/nyt-articles

Get articles from new york times API.

Primary LanguagePython

NYT Article Scraper

This repo scrapes info about articles from the New York Times API. It doesn't get the full articles, just the metadata, headline, and snippets.

Getting Started

  • The first step is to sign up for an API key. You can get one here, by clicking on the keys link to the left.
  • Now, clone this repo and go into the folder.
    • git clone git@github.com:VikParuchuri/nyt-articles.git
    • cd nyt-articles
  • Make a file called private.py, and add the following lines to it (with your values instead of the shown ones).
    • API_KEY = "INSERT_YOUR_KEY_HERE"
    • SCRAPE_TERMS = ["list", "of", "terms", "you", "want", "to", "get", "articles", "for"]
  • Run python run_scrape.py to download all the article information and save it to the database. You'll see a lot of log messages as this goes on.
  • Run python database_to_csv.py to output all of the articles from the database to articles.csv.

Problems this addresses

  • The NYT API only allows 10,000 requests per day. This repo will sleep until the next day once the limit is hit.
  • The NYT API only allows 100 pages of results per search query (1000 articles total). But sometimes you want to get articles for a long time period. This gets around it by adding start_date and end_date, automatically segmenting the articles into smaller sets, and downloading the whole range through multiple queries.
  • If you get disconnected, restarting in the right spot can be a pain.
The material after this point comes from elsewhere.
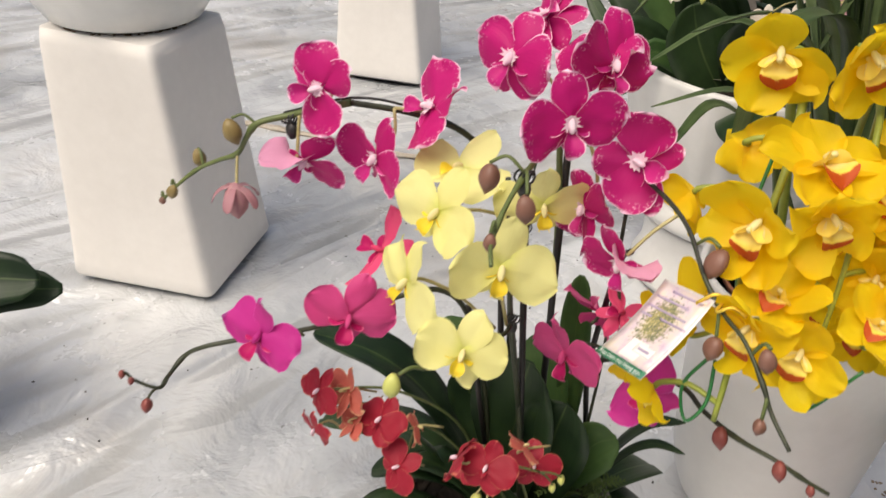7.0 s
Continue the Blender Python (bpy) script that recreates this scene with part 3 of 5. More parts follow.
PLINTH_MESH = plinth_mesh(0.282, 0.47, -6, 0.76, (-0.004, -0.041))
PLINTH_MESH.materials.append(PLINTH)
# thin black slab that stands in for the shadow gap below the plinth
SHADOW_GAP_MESH = joined("foot", [box_data(0.262, 0.262, 0.012, (0, 0, 0.006), 0.003)], smooth=False)
SHADOW_GAP_MESH.materials.append(BLACK_METAL)
for x, y, turn in ((-0.885, 0.698, 35.0), (-1.51, 1.755, 34.0)):
    stand = thing("plinth", (x, y, 0), "white painted twisted square plinth standing on the sheet", "plinth", "white plinths", m=pose(x, y, 0.0, 0, 0, turn))
    part("body", PLINTH_MESH, None, stand, "", pose(x, y, 0.006, 0, 0, turn))
    part("foot", SHADOW_GAP_MESH, None, stand, "thin black slab standing in for the shadow gap under the plinth", pose(x, y, 0.0, 0, 0, turn))

ROUND_BODY = lathe("body", [(0.100, 0.0), (0.125, 0.010), (0.158, 0.06), (0.172, 0.14), (0.155, 0.21), (0.125, 0.245), (0.112, 0.240), (0.11, 0.225), (0.0, 0.222)], 56)
ROUND_RIM = lathe("rim", [(0.120, 0.240), (0.126, 0.246), (0.124, 0.256), (0.116, 0.259), (0.110, 0.252), (0.112, 0.240)], 56)
for piece in (ROUND_BODY, ROUND_RIM):
    piece.materials.append(CERAMIC)


def bushy_orchid(x, y, z, seed, label):
    rnd = random.Random(seed)
    plant = thing("orchid", (x, y, z), label, "orchid")
    for k in range(9):
        a = 2 * math.pi * k / 9 + rnd.uniform(-0.2, 0.2)
        r = rnd.uniform(0.13, 0.2)
        d = Vector((math.cos(a), math.sin(a), 0))
        b = Vector((x, y, z))
        part("leaf", leaf("leaf", [b + d * 0.02, b + d * r * 0.6 + Vector((0, 0, rnd.uniform(0.06, 0.14))), b + d * r + Vector((0, 0, rnd.uniform(0.0, 0.12)))], 0.06, 10), LEAF_MID, plant)
    part("soil", lathe("soil", [(0.0, -0.002), (0.105, -0.003), (0.105, 0.004), (0.05, 0.012), (0.0, 0.015)], 20), SOIL, plant, "", Matrix.Translation((x, y, z)))
    return plant


for x, y, s in ((-0.888, 0.662, 3), (-1.513, 1.72, 4)):
    pot = thing("round_pot", (x, y, 0.476), "glossy white round ceramic pot standing on a plinth", "flower pot", "round pots on plinths")
    part("body", ROUND_BODY, None, pot, "", Matrix.Translation((x, y, 0.476)))
    part("rim", ROUND_RIM, None, pot, "", Matrix.Translation((x, y, 0.476)))
    bushy_orchid(x, y, 0.698, s, "leafy green orchid plant in a round white pot")

# leaf of a potted plant that stands beside the plinth, at the edge of what is seen
thing("flower_pot", (-0.66, 0.17, 0.0), "white tapered pot beside the plinth", "flower pot",
                 mesh=lathe("flower_pot", [(0.08, 0), (0.1, 0.01), (0.115, 0.17), (0.12, 0.18), (0.112, 0.18), (0.105, 0.165), (0.0, 0.163)], 40), mat=CERAMIC)
side_plant = thing("orchid", (-0.66, 0.17, 0.163), "orchid with broad dark green leaves in a white pot", "orchid")
for tip, mid, w in (((-0.540, 0.352, 0.255), (-0.59, 0.28, 0.25), 0.075), ((-0.548, 0.38, 0.225), (-0.60, 0.30, 0.22), 0.06), ((-0.80, 0.30, 0.25), (-0.72, 0.23, 0.26), 0.06), ((-0.78, 0.06, 0.24), (-0.72, 0.12, 0.25), 0.06)):
    part("leaf", leaf("leaf", [(-0.66, 0.17, 0.16), mid, tip], w, 12, up=(0.7, -0.5, 0.7)), LEAF, side_plant)


# ---- the white bowl with its orchids ----
BX, BY = 0.019, 0.674
thing("planter_bowl", (BX, BY, 0), "low white glazed ceramic bowl on the plastic sheet", "planter",
      mesh=lathe("planter_bowl", [(0.95 * r, z) for r, z in [(0.068, 0.0), (0.081, 0.003), (0.114, 0.025), (0.136, 0.055), (0.144, 0.085), (0.140, 0.112), (0.1355, 0.122), (0.1305, 0.1245), (0.126, 0.120), (0.129, 0.105), (0.112, 0.098), (0.0, 0.097)]], 72), mat=CERAMIC)


def bark(parent, cx, cy, z, r, count, seed):
    rnd = random.Random(seed)
    pieces = []
    for k in range(count):
        a, q = rnd.uniform(0, 6.283), r * math.sqrt(rnd.random())
        v, f = box_data(rnd.uniform(0.008, 0.022), rnd.uniform(0.006, 0.014), rnd.uniform(0.004, 0.009), bevel=0.0015)
        m = pose(cx + q * math.cos(a), cy + q * math.sin(a), z + rnd.uniform(0, 0.008), rnd.uniform(-50, 50), rnd.uniform(-50, 50), rnd.uniform(0, 360))
        pieces.append(([m @ p for p in v], f))
    return joined("bark", pieces, smooth=False)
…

This repo stores everything in the database, which enables it to restart in the right spot without any additional queries.
  • There are a lot of strange error conditions that can pop up as you go through the process. This can deal with some of them.

Additional configuation

  • Change START_DATE and END_DATE in settings.py (or better yet, add them to private.py) to your own values to change the default start and end dates to fetch articles from.
  • Change the ARTICLE_OUTPUT_TERMS key in settings.py to change which data fields show up in the output csv. Double underscore __ gets nested dictionary keys.

Contribution

Please fork this repo and make a pull request to contribute.